Hence the French authorities openly claim to be at the origin of this initiative and appointment to the Council of Europe in order to export their general policy towards minorities of religion or belief they derogatorily label “sectarian movements”. 
 
In order to prepare his report, Mr. Salles organized a hearing of three experts in September 2012. Two of them were a representative from MIVILUDES and a representative of FECRIS from Ukraine. 
 
In December 2012, he conducted a fact-finding mission to Sweden. MIVILUDES, in its 2009 Report, as it was already preparing for this minor issue, did an inventory of the approach of minors in sects in the various European countries. It reported that it was in majority a non issue in these countries and in particular that Sweden was too “liberal”. The Report pointed out its “very liberal view of movements which can carry sectarian risk” and the fact that it applied common law to religious communities. 
 
In order to oppose this “liberal view”, in December 2012, Rudy Salles went to Sweden for a “fact finding mission” regarding “sects and minors” on behalf of the Parliamentary Assembly of the Council of Europe. He came out in the Swedish media with some strong statements criticizing Sweden for its liberal approach of the treatment of religious minorities alleging that some private schools might instil some harmful ideologies to children. The Swedish State Secretary at the Ministry of Education, Bertil Östberg, had to answer that he was in disagreement with Rudy Salles, that the Swedish system works and that there is an adequate control on the quality of the teachings in schools. He added that they have a government body to control schools and there is no need for a Parliamentary Enquiry Commission as suggested by Mr. Salles. 
 
Rather than responding to an urging situation of minors in sects, Mr. Salles’ mission appears to be that of creating such a problem where it does not exist by “sensitizing” France’s European partners to the issue. 
 
In April 2013, Rudy Salles sent a questionnaire to all the member states of the Council of Europe.
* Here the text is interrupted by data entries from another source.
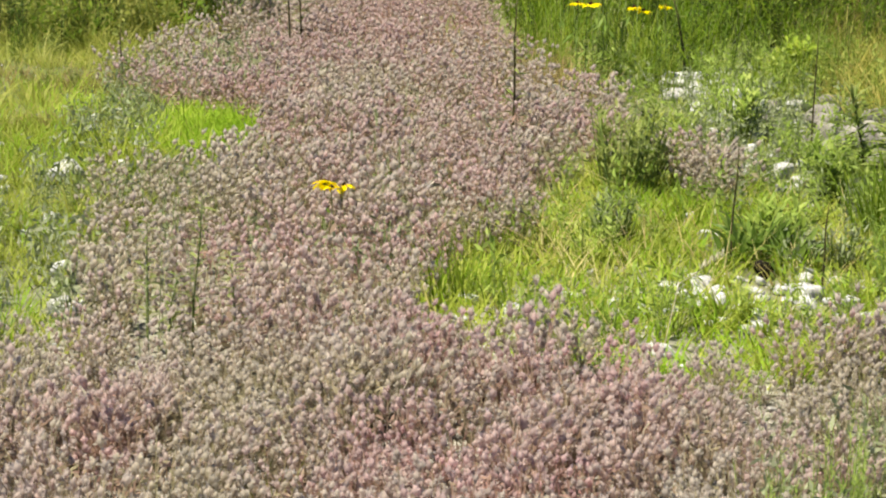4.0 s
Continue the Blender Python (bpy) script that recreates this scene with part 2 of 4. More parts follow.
def leaf_geo(soup, base, direction, length, width, droop=0.2, mat=0, lift=0.4, fold=0.15, plain=False):
    """A lance-shaped leaf, folded along its midrib."""
    d = np.array(direction, float)
    side = np.array([-d[1], d[0], 0.0])
    n = np.linalg.norm(side)
    side = side / n if n > 1e-6 else np.array([1.0, 0, 0])
    b = np.array(base, float)
    z = np.array([0, 0, 1.0])

    def at(t):
        return b + d * length * t + z * length * (lift * t - droop * t * t)

    if plain:
        c = at(0.45)
        soup.add([at(0), c - side * width / 2 + z * fold * width, c + side * width / 2 + z * fold * width, at(1), c], [(0, 4, 1), (0, 2, 4), (1, 4, 3), (4, 2, 3)], mat)
        return
    v = [at(0)]
    for t, w in ((0.3, 0.9), (0.6, 1.0)):
        c = at(t)
        v += [c - side * width / 2 * w + z * fold * width, c, c + side * width / 2 * w + z * fold * width]
    v.append(at(1))
    f = [(0, 2, 1), (0, 3, 2), (1, 2, 5), (1, 5, 4), (2, 3, 6), (2, 6, 5), (4, 5, 7), (5, 6, 7)]
    soup.add(v, f, mat)


def flakes(soup, p, rng, size, mat=0, slim=0.6, rise=0.0):
    """Many small leaves at once, each a bent lozenge turned its own way."""
    n = len(p)
    d, u = rng.normal(size=(n, 3)) + (0, 0, rise), rng.normal(size=(n, 3))
    d /= np.linalg.norm(d, axis=1)[:, None]
    w = np.cross(d, u)
    w /= np.linalg.norm(w, axis=1)[:, None]
    s = (size * rng.uniform(0.6, 1.3, n))[:, None]
    v = np.stack([p - d * s / 2, p - w * s * slim / 2, p + w * s * slim / 2, p + d * s / 2], 1).reshape(-1, 3)
    f = (np.arange(n) * 4)[:, None, None] + np.array([[0, 2, 1], [1, 2, 3]])[None]
    soup.add(v, f.reshape(-1, 3), mat)


def tube(soup, points, radii, sides=4, mat=0):
    pts = [Vector(p) for p in points]
    v, f = [], []
    for i, p in enumerate(pts):
        d = (pts[min(i + 1, len(pts) - 1)] - pts[max(i - 1, 0)]).normalized()
        x = d.orthogonal().normalized()
        y = d.cross(x)
        for k in range(sides):
            a = 2 * math.pi * k / sides
            v.append(p + (x * math.cos(a) + y * math.sin(a)) * radii[i])
    for i in range(len(pts) - 1):
        for k in range(sides):
            a, b2 = i * sides + k, i * sides + (k + 1) % sides
            f += [(a, b2, b2 + sides), (a, b2 + sides, a + sides)]
    f += [((len(pts) - 1) * sides, (len(pts) - 1) * sides + k, (len(pts) - 1) * sides + k + 1) for k in range(1, sides - 1)]
    soup.add([tuple(q) for q in v], f, mat)


def ico(subdivisions):
    bm = bmesh.new()
    bmesh.ops.create_icosphere(bm, subdivisions=subdivisions, radius=1)
    v = np.array([w.co[:] for w in bm.verts])
    f = np.array([[w.index for w in p.verts] for p in bm.faces])
    bm.free()
    return v, f


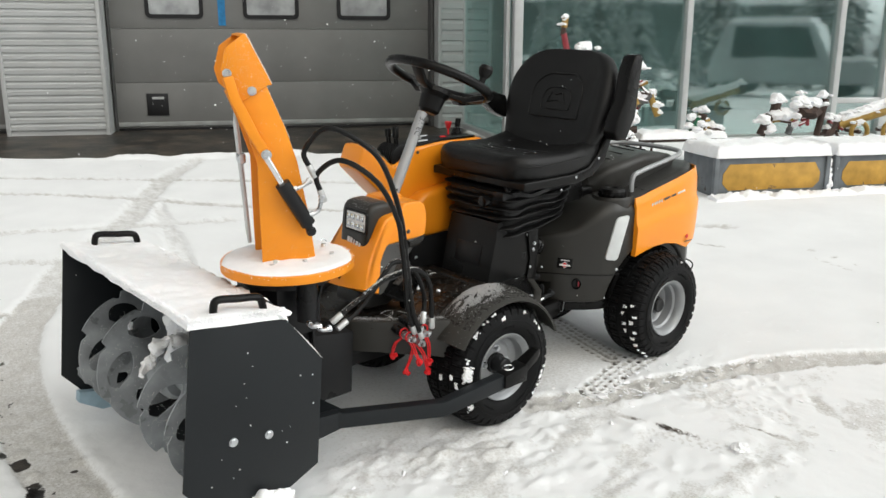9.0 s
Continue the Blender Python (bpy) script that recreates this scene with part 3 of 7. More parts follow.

This questionnaire contained very revealing questions, showing a willingness to get each of the EU countries to adopt a list and classification of new religious movements as “sects”, a stigmatization which has been strongly criticized by human rights institutions for years, to create Parliamentary Enquiry Commissions on these movements and to adopt specific repressive laws against the followers of new or minority religious movements and their children, which is contrary to the very commitment of the Council of Europe towards religious freedom through the European Convention.
 
Soon after receiving this questionnaire, the Russian Parliament created a “sect commission” inside the Duma. However, Russia should not be encouraged by the French in its repressive policy as it has already been sentenced by the European Court of Human Rights in its decision Jehovah’s Witnesses’ of Moscow v. the Russian Federation of 20 June 2010 for not respecting the rights of religious minorities. In this decision, the European Court reaffirmed the right for parents to ensure education of their children in conformity with their religious convictions by finding:  
 
Both parents, even in a situation where they adhere to differing doctrines or beliefs, have the same right to raise their children in accordance with their religious or non-religious convictions and any disagreements between them in relation to the necessity and extent of the children’s participation in religious practices and education are private disputes that are to be resolved according to the procedure established in domestic family law. 
 
In violation of international human rights standards, France is actually inciting countries like Russia to adopt measures to infringe the right to freedom of religion or belief of religious minorities and to overlook the European Court of Human Rights decisions. 
 
This situation is of utmost concern and should be remedied.